┏━━

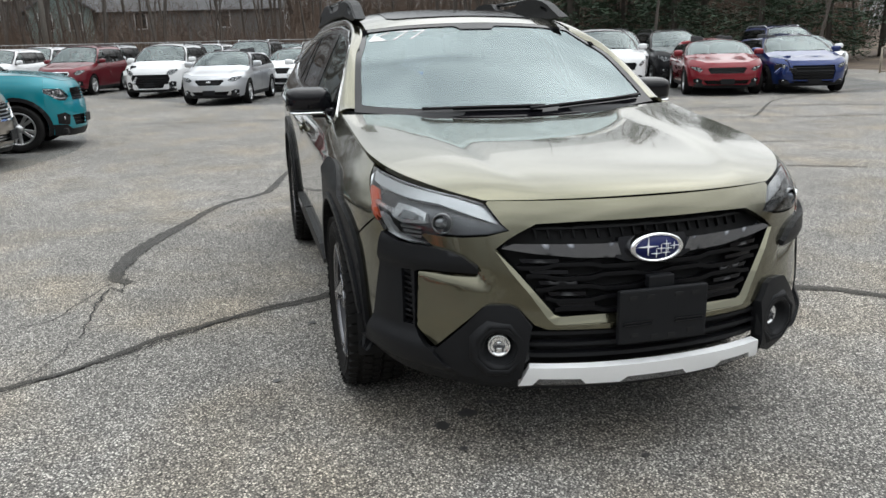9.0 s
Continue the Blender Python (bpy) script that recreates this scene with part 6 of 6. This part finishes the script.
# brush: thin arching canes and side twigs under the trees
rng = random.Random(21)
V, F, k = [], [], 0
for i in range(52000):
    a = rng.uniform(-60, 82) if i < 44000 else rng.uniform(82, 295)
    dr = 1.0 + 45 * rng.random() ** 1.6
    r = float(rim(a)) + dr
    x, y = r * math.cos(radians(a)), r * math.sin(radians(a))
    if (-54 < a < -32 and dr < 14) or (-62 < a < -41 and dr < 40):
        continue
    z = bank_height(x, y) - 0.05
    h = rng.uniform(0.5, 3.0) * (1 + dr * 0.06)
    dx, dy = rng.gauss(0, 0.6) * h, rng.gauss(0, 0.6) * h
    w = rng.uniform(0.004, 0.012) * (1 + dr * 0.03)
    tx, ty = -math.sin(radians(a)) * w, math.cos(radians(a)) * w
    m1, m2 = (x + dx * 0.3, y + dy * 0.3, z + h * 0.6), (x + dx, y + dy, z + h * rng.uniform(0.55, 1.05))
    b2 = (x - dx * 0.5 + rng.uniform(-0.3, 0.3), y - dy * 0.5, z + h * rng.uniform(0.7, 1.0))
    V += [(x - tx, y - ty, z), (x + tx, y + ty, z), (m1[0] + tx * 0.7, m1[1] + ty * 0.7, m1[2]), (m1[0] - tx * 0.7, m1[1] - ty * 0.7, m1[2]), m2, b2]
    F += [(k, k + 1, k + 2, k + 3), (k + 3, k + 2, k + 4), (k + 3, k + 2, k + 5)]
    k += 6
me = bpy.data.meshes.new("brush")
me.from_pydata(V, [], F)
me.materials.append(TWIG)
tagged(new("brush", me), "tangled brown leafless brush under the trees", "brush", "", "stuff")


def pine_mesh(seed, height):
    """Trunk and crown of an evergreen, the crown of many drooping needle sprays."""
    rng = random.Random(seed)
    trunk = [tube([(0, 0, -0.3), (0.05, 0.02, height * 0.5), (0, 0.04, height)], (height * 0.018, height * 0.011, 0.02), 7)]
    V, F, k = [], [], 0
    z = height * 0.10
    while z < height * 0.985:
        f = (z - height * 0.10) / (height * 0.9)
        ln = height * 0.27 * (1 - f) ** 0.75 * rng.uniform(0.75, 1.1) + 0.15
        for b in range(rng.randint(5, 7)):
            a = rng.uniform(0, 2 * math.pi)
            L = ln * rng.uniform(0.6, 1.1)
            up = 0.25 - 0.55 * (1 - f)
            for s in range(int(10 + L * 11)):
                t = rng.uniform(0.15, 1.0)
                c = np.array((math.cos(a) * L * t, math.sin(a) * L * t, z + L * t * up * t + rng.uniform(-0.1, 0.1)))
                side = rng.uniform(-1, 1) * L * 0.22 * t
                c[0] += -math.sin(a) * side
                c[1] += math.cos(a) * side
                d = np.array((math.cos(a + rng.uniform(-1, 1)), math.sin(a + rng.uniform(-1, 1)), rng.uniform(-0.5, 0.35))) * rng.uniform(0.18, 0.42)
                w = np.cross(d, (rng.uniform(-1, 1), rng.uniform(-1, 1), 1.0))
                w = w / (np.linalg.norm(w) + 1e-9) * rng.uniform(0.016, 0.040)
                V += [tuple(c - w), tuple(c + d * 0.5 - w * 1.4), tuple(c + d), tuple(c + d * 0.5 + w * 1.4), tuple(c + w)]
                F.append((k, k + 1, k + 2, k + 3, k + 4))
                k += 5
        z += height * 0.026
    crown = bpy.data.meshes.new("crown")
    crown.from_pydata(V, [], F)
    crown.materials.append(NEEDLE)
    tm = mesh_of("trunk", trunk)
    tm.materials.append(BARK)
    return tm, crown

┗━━

__Your instructions__
Quote the data above in full and without alteration; skip the pictures.

__Written solution__
9.0 s
Continue the Blender Python (bpy) script that recreates this scene with part 6 of 6. This part finishes the script.
# brush: thin arching canes and side twigs under the trees
rng = random.Random(21)
V, F, k = [], [], 0
for i in range(52000):
    a = rng.uniform(-60, 82) if i < 44000 else rng.uniform(82, 295)
    dr = 1.0 + 45 * rng.random() ** 1.6
    r = float(rim(a)) + dr
    x, y = r * math.cos(radians(a)), r * math.sin(radians(a))
    if (-54 < a < -32 and dr < 14) or (-62 < a < -41 and dr < 40):
        continue
    z = bank_height(x, y) - 0.05
    h = rng.uniform(0.5, 3.0) * (1 + dr * 0.06)
    dx, dy = rng.gauss(0, 0.6) * h, rng.gauss(0, 0.6) * h
    w = rng.uniform(0.004, 0.012) * (1 + dr * 0.03)
    tx, ty = -math.sin(radians(a)) * w, math.cos(radians(a)) * w
    m1, m2 = (x + dx * 0.3, y + dy * 0.3, z + h * 0.6), (x + dx, y + dy, z + h * rng.uniform(0.55, 1.05))
    b2 = (x - dx * 0.5 + rng.uniform(-0.3, 0.3), y - dy * 0.5, z + h * rng.uniform(0.7, 1.0))
    V += [(x - tx, y - ty, z), (x + tx, y + ty, z), (m1[0] + tx * 0.7, m1[1] + ty * 0.7, m1[2]), (m1[0] - tx * 0.7, m1[1] - ty * 0.7, m1[2]), m2, b2]
    F += [(k, k + 1, k + 2, k + 3), (k + 3, k + 2, k + 4), (k + 3, k + 2, k + 5)]
    k += 6
me = bpy.data.meshes.new("brush")
me.from_pydata(V, [], F)
me.materials.append(TWIG)
tagged(new("brush", me), "tangled brown leafless brush under the trees", "brush", "", "stuff")


def pine_mesh(seed, height):
    """Trunk and crown of an evergreen, the crown of many drooping needle sprays."""
    rng = random.Random(seed)
    trunk = [tube([(0, 0, -0.3), (0.05, 0.02, height * 0.5), (0, 0.04, height)], (height * 0.018, height * 0.011, 0.02), 7)]
    V, F, k = [], [], 0
    z = height * 0.10
    while z < height * 0.985:
        f = (z - height * 0.10) / (height * 0.9)
        ln = height * 0.27 * (1 - f) ** 0.75 * rng.uniform(0.75, 1.1) + 0.15
        for b in range(rng.randint(5, 7)):
            a = rng.uniform(0, 2 * math.pi)
            L = ln * rng.uniform(0.6, 1.1)
            up = 0.25 - 0.55 * (1 - f)
            for s in range(int(10 + L * 11)):
                t = rng.uniform(0.15, 1.0)
                c = np.array((math.cos(a) * L * t, math.sin(a) * L * t, z + L * t * up * t + rng.uniform(-0.1, 0.1)))
                side = rng.uniform(-1, 1) * L * 0.22 * t
                c[0] += -math.sin(a) * side
                c[1] += math.cos(a) * side
                d = np.array((math.cos(a + rng.uniform(-1, 1)), math.sin(a + rng.uniform(-1, 1)), rng.uniform(-0.5, 0.35))) * rng.uniform(0.18, 0.42)
                w = np.cross(d, (rng.uniform(-1, 1), rng.uniform(-1, 1), 1.0))
                w = w / (np.linalg.norm(w) + 1e-9) * rng.uniform(0.016, 0.040)
                V += [tuple(c - w), tuple(c + d * 0.5 - w * 1.4), tuple(c + d), tuple(c + d * 0.5 + w * 1.4), tuple(c + w)]
                F.append((k, k + 1, k + 2, k + 3, k + 4))
                k += 5
        z += height * 0.026
    crown = bpy.data.meshes.new("crown")
    crown.from_pydata(V, [], F)
    crown.materials.append(NEEDLE)
    tm = mesh_of("trunk", trunk)
    tm.materials.append(BARK)
    return tm, crown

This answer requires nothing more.